Glocken zum Klingen gebracht
Erwartungsvolle Stille herrschte, als Herzberg zum Auftakt die 810 Kilogramm schwere Dreifaltigkeitsglocke (Festglocke, Ton bʹ) zum Klingen brachte. Ihm folgten Ring an der Christusglocke (Sonntagsglocke, 440 kg, Ton cʹʹ), Wartenberg-Potter an der Apostelglocke (290 kg, Ton desʹʹ) und Allen an der mit einem Relief-Portrait Martin Luthers und dem Motiv der Lutherrose geschmückten Reformationsglocke (200 kg, Ton esʹʹ).

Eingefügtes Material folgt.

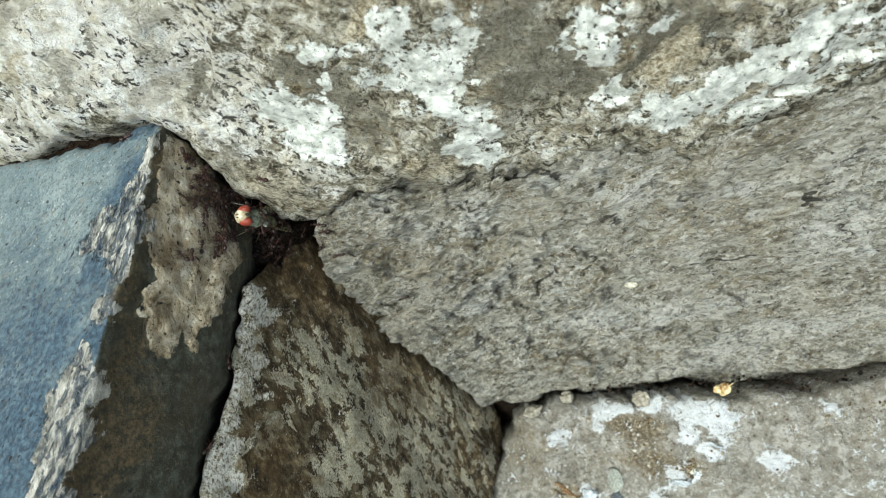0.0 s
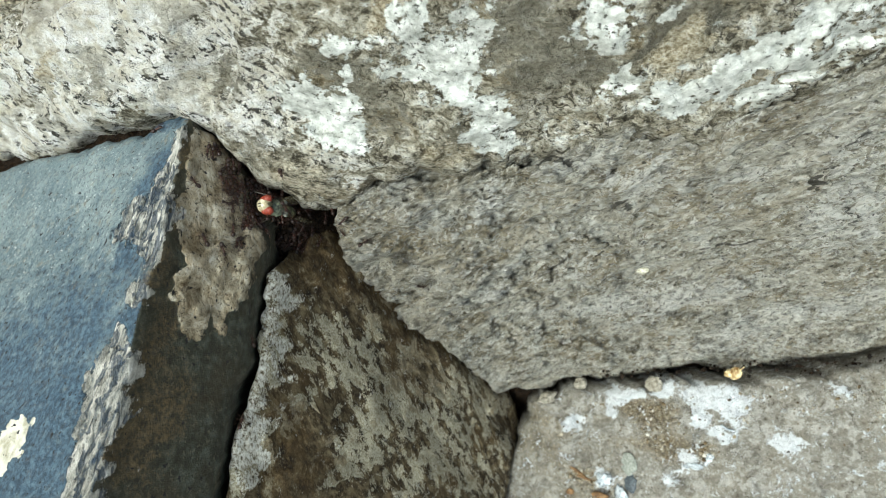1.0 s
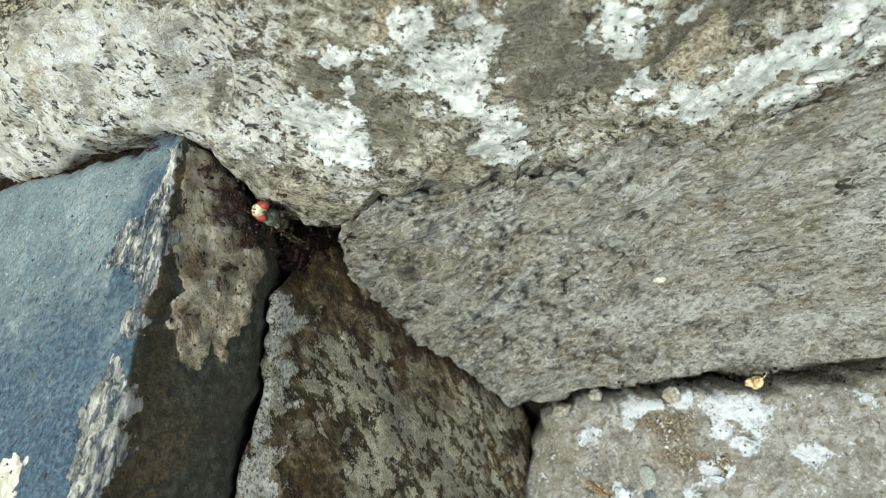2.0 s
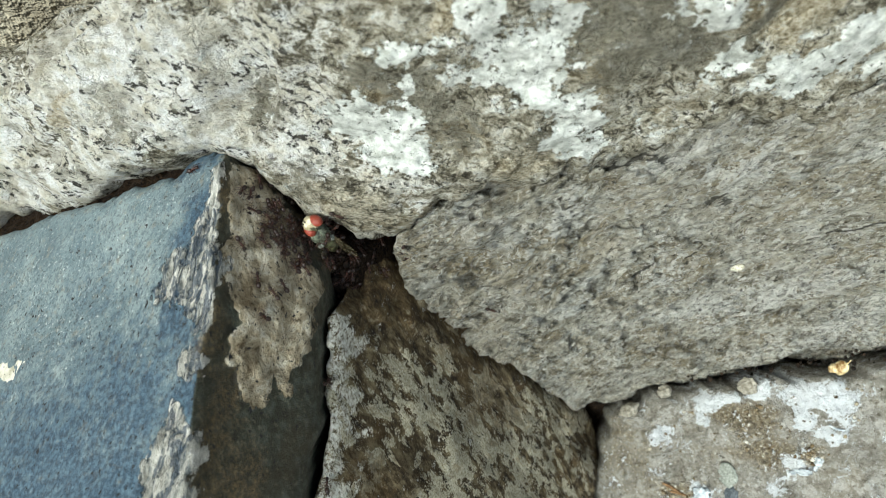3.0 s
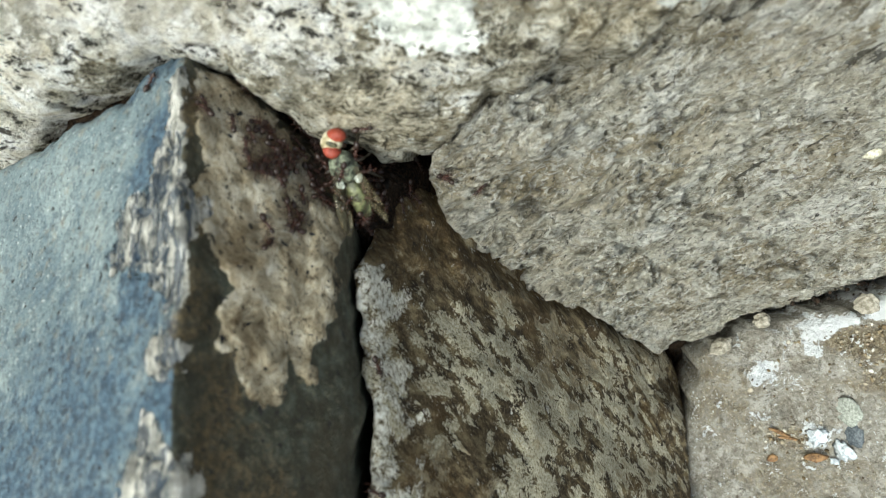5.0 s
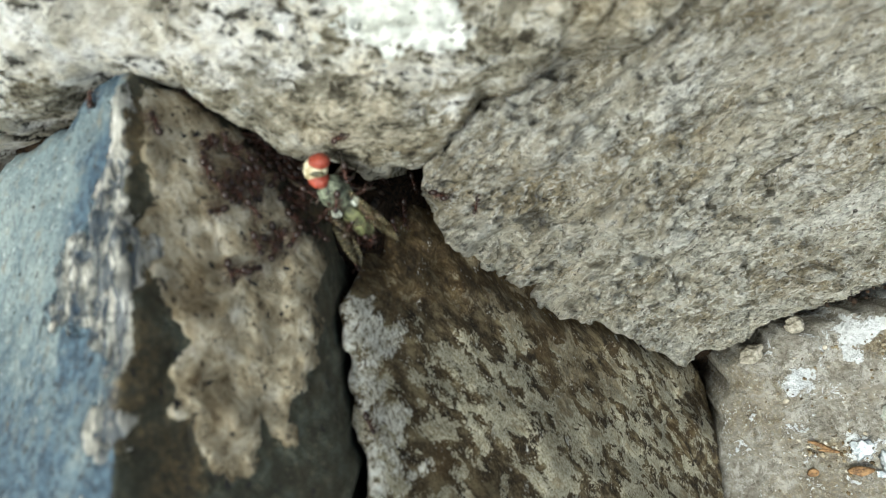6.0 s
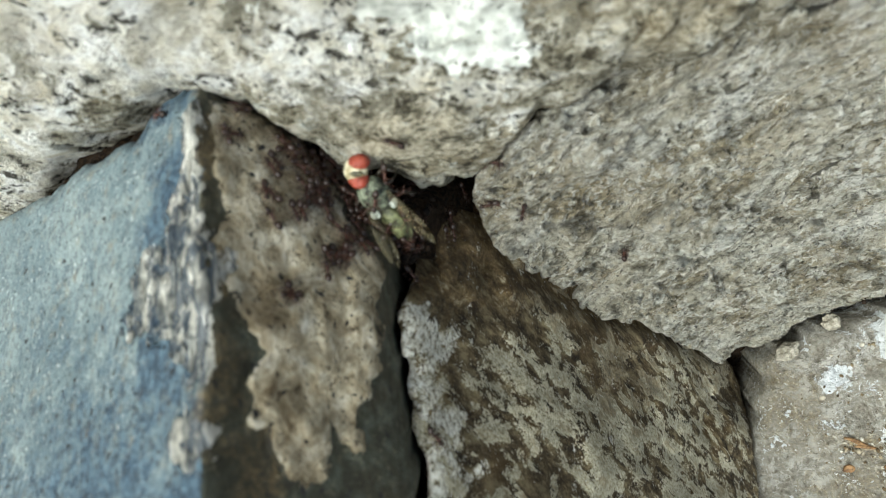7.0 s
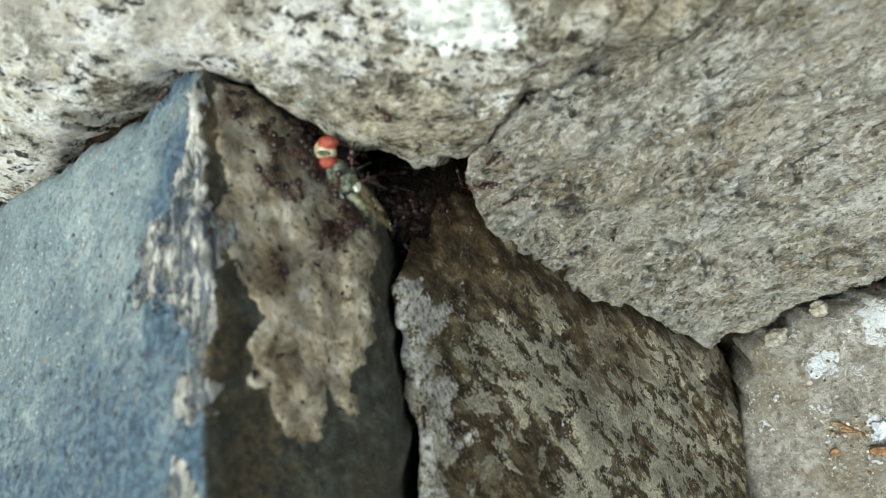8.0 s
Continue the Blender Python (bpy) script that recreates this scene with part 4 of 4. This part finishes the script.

Uraufführung von „Klangstück“ für Glocken und Orgel
Viele weitere Male erklang das bronzene Quartett bei der Uraufführung der achtminütigen Komposition „Klangstück“ für Glocken und Orgel. Kai Schreiber hat sie eigens für das Reformationsgeläut und dessen Widmung verfasst. Während Kirchenmusikdirektor Johannes Quack, Kantor der Antoniterkirche, das große Tasteninstrument spielte, standen vier weitere Musiker an den Glocken und entlockten ihnen in unterschiedlichem Takt Töne. Der anhaltende Applaus galt dem Komponisten wie den Aufführenden. Im Gottesdienst am 17. Dezember 2017 soll das „Klangstück“ ein weiteres Mal aufgeführt werden.

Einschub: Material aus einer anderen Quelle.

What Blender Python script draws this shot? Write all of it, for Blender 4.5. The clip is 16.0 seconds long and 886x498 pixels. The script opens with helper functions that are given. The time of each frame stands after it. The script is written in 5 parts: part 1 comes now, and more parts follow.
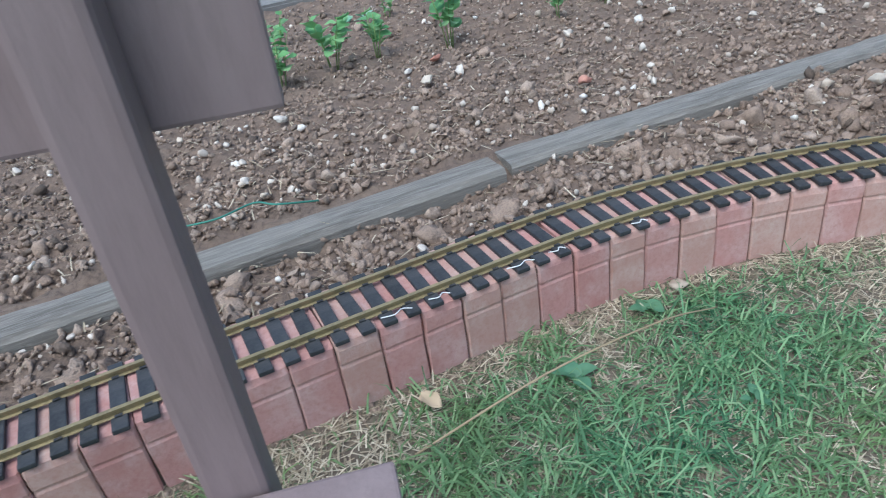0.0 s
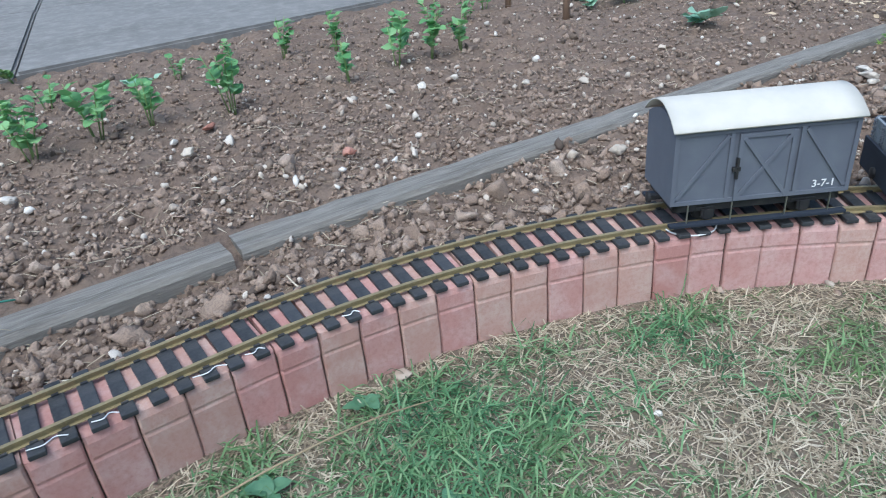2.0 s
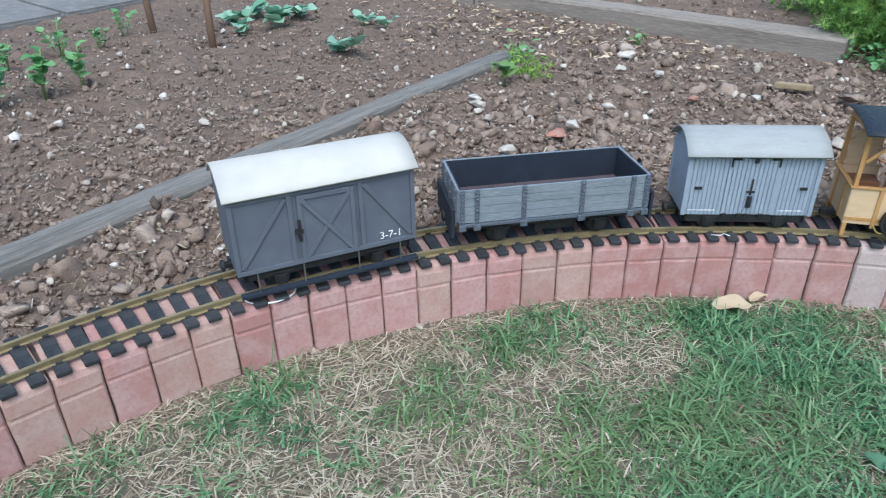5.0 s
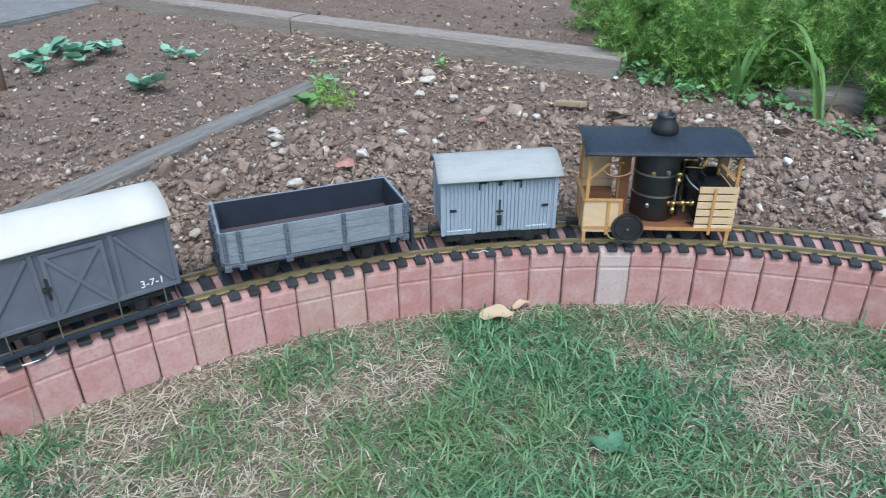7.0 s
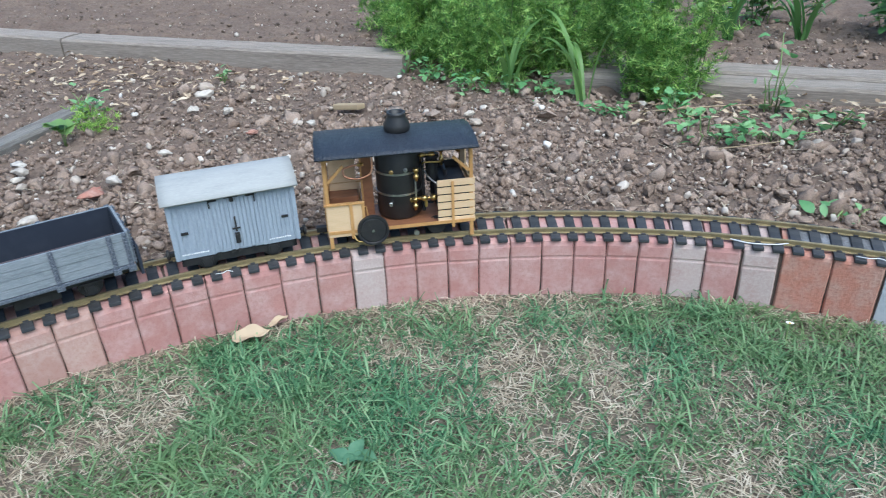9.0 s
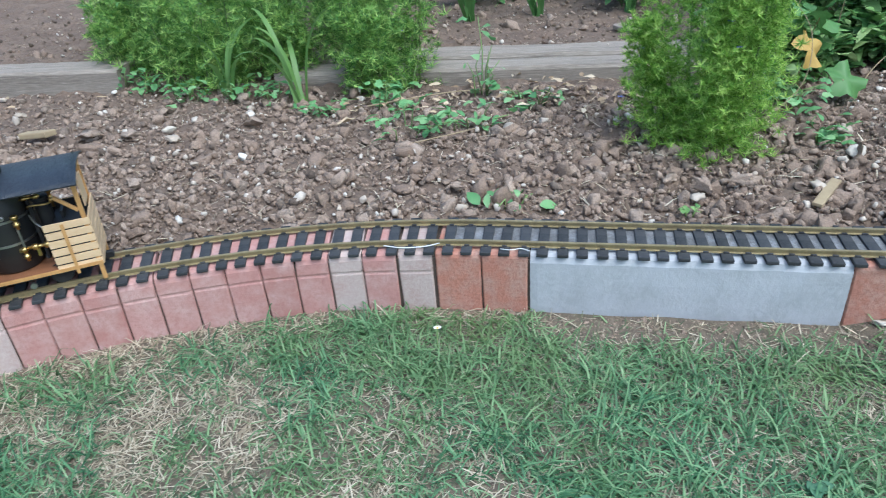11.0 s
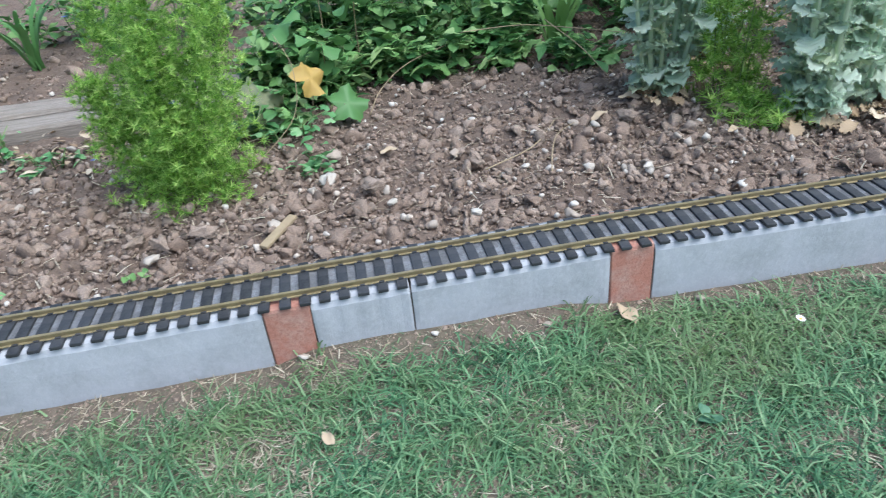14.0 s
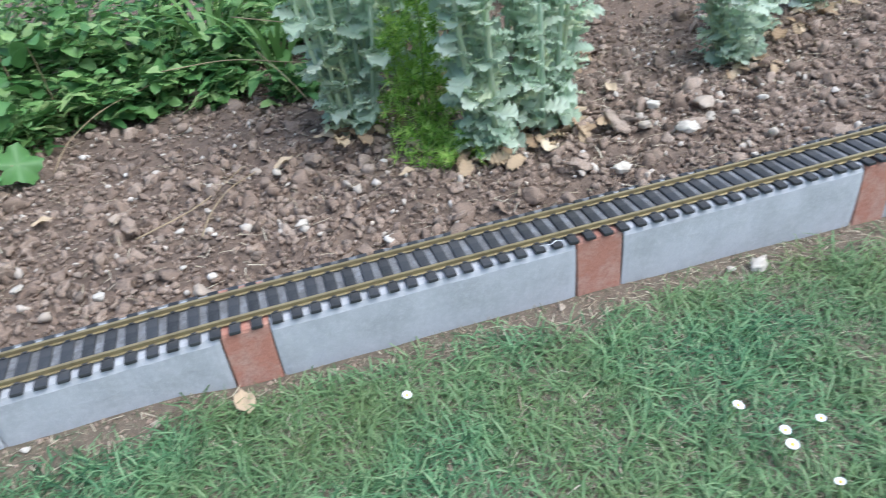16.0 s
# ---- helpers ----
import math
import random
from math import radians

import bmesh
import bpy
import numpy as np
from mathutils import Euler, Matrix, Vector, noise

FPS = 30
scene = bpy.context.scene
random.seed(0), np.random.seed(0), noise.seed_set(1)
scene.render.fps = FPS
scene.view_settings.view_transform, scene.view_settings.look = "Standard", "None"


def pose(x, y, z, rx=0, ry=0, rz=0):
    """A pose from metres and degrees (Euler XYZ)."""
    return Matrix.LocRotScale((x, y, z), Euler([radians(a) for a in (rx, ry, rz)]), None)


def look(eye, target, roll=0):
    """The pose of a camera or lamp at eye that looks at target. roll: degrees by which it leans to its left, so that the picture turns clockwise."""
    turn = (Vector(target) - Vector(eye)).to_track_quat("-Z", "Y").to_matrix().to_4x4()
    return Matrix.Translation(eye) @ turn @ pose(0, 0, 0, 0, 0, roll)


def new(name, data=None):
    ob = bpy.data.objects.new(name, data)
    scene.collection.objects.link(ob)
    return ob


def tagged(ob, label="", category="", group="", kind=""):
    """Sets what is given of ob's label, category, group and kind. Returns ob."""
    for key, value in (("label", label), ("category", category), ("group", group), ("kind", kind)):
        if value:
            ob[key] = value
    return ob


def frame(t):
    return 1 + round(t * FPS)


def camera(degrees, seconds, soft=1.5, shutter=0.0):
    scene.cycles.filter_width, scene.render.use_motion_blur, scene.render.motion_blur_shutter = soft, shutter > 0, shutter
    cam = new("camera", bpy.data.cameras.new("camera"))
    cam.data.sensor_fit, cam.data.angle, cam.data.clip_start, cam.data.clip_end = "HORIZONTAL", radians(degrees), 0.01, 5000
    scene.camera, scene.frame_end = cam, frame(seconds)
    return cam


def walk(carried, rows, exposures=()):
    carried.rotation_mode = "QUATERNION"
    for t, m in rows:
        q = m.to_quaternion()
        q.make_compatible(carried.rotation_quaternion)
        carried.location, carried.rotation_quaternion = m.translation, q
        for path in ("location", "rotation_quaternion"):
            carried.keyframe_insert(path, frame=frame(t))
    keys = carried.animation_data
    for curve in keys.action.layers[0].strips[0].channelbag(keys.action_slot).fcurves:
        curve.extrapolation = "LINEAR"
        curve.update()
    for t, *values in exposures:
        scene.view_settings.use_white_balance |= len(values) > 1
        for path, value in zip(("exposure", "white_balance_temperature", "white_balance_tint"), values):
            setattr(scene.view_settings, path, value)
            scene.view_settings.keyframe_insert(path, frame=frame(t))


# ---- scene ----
cam = camera(65.3, 16.0, soft=1.05, shutter=0.22)
PATH = [
    (0, (-0.803, -2.37, 0.624), (-2.494, -2.123, -0.415), -8.2),
    (0.5, (-0.805, -2.297, 0.622), (-2.504, -1.966, -0.38), -6.7),
    (1, (-0.806, -2.198, 0.634), (-2.499, -1.834, -0.366), -6.3),
    (1.5, (-0.8, -2.121, 0.648), (-2.476, -1.63, -0.327), -5.6),
    (2, (-0.817, -2.059, 0.626), (-2.467, -1.464, -0.335), -5.0),
    (2.5, (-0.828, -2.016, 0.626), (-2.438, -1.331, -0.343), -4.6),
    (3, (-0.837, -1.956, 0.625), (-2.408, -1.159, -0.322), -4.9),
    (3.5, (-0.843, -1.865, 0.635), (-2.328, -0.913, -0.308), -4.7),
    (4, (-0.839, -1.805, 0.631), (-2.235, -0.727, -0.311), -4.0),
    (4.2, (-0.833, -1.792, 0.633), (-2.194, -0.679, -0.322), -3.0),
    (6.3, (-0.612, -1.636, 0.725), (-1.762, -0.307, -0.23), -1.0),
    (6.5, (-0.6, -1.637, 0.725), (-1.71, -0.272, -0.226), -0.9),
    (7, (-0.565, -1.615, 0.731), (-1.585, -0.177, -0.214), -0.5),
    (7.5, (-0.527, -1.591, 0.731), (-1.465, -0.096, -0.209), -0.7),
    (8, (-0.488, -1.551, 0.721), (-1.351, -0.009, -0.216), -1.0),
    (8.2, (-0.472, -1.535, 0.713), (-1.295, 0.031, -0.219), -1.2),
    (10.3, (-0.074, -1.295, 0.735), (-0.534, 0.391, -0.238), -2.8),
    (10.5, (-0.035, -1.271, 0.73), (-0.444, 0.425, -0.248), -3.1),
    (11, (0.082, -1.193, 0.717), (-0.283, 0.5, -0.284), -4.4),
    (11.5, (0.167, -1.144, 0.732), (-0.053, 0.544, -0.319), -4.6),
    (12, (0.244, -1.123, 0.737), (0.21, 0.578, -0.315), -3.9),
    (12.5, (0.336, -1.114, 0.744), (0.387, 0.592, -0.298), -4.2),
    (13, (0.512, -1.105, 0.75), (0.512, 0.608, -0.281), -5.7),
    (13.5, (0.702, -1.114, 0.751), (0.762, 0.59, -0.295), -6.3),
    (14, (0.826, -1.124, 0.78), (1.036, 0.561, -0.277), -5.9),
    (14.5, (0.93, -1.124, 0.781), (1.226, 0.565, -0.248), -5.3),
    (15, (1.104, -1.084, 0.767), (1.371, 0.604, -0.272), -7.0),
    (15.5, (1.31, -1.074, 0.782), (1.523, 0.59, -0.306), -9.8),
    (16, (1.471, -1.092, 0.821), (1.901, 0.511, -0.295), -6.9),
]
walk(cam, [(t, look(e, g, r)) for t, e, g, r in PATH], [(0.0, 0.60, 5420, 3), (4.2, 0.57, 5420, 3), (8.2, 0.64, 5420, 3), (10.5, 0.71, 5400, 2), (13.0, 0.76, 5450, 4), (16.0, 0.85, 5620, 6)])

# ---------------------------------------------------------------- light
world = bpy.data.worlds.new("overcast_sky")
scene.world = world
world.use_nodes = True
_nt = world.node_tree
_bg = _nt.nodes["Background"]
_sky = _nt.nodes.new("ShaderNodeTexSky")
_sky.sky_type = "NISHITA"
_sky.sun_disc = False
_sky.sun_elevation = radians(60)
_sky.sun_rotation = radians(132)
_sky.dust_density = 4.0
_sky.air_density = 1.2
_nt.links.new(_sky.outputs[0], _bg.inputs[0])
_bg.inputs[1].default_value = 0.13
_sun = bpy.data.lights.new("soft_sun", "SUN")
_sun.energy = 1.5
_sun.angle = radians(60)
_sun.color = (1.0, 0.98, 0.95)
new("soft_sun", _sun).matrix_world = look((2.2, -2.0, 5.0), (0.0, 0.0, 0.0))

# ---------------------------------------------------------------- helpers
rng = np.random.default_rng(7)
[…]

Dank an die Wohltäter und Glockengießer
„Wenn man 500 Jahre alt wird, darf ein Geschenk ruhig üppiger ausfallen“, formulierte Herzberg, „und so schenken wir Ihnen und uns allen diese vier Glocken.“ Er dankte den zahlreichen Wohltätern, die mit kleinen, großen und sehr hohen Spenden die notwendigen 130.000 Euro für den Guss der Glocken und die Einrichtung des Glockenstuhls im Westwerk aufgebracht haben. Kirchensteuermittel seien dafür nicht geflossen, betonte Herzberg. „Ohne Euch, ohne Sie wäre das nicht passiert“, zeigte er sich „mächtig stolz“. Eine hohe Kunst sei der Glockenguss gewesen, das Ergebnis sei für „eine Ewigkeit“ geschaffen. Das sei schon etwas Besonderes, zollte er der anwesenden Glockengießmeisterin Cornelia Mark-Maas und ihrem Team seinen Respekt.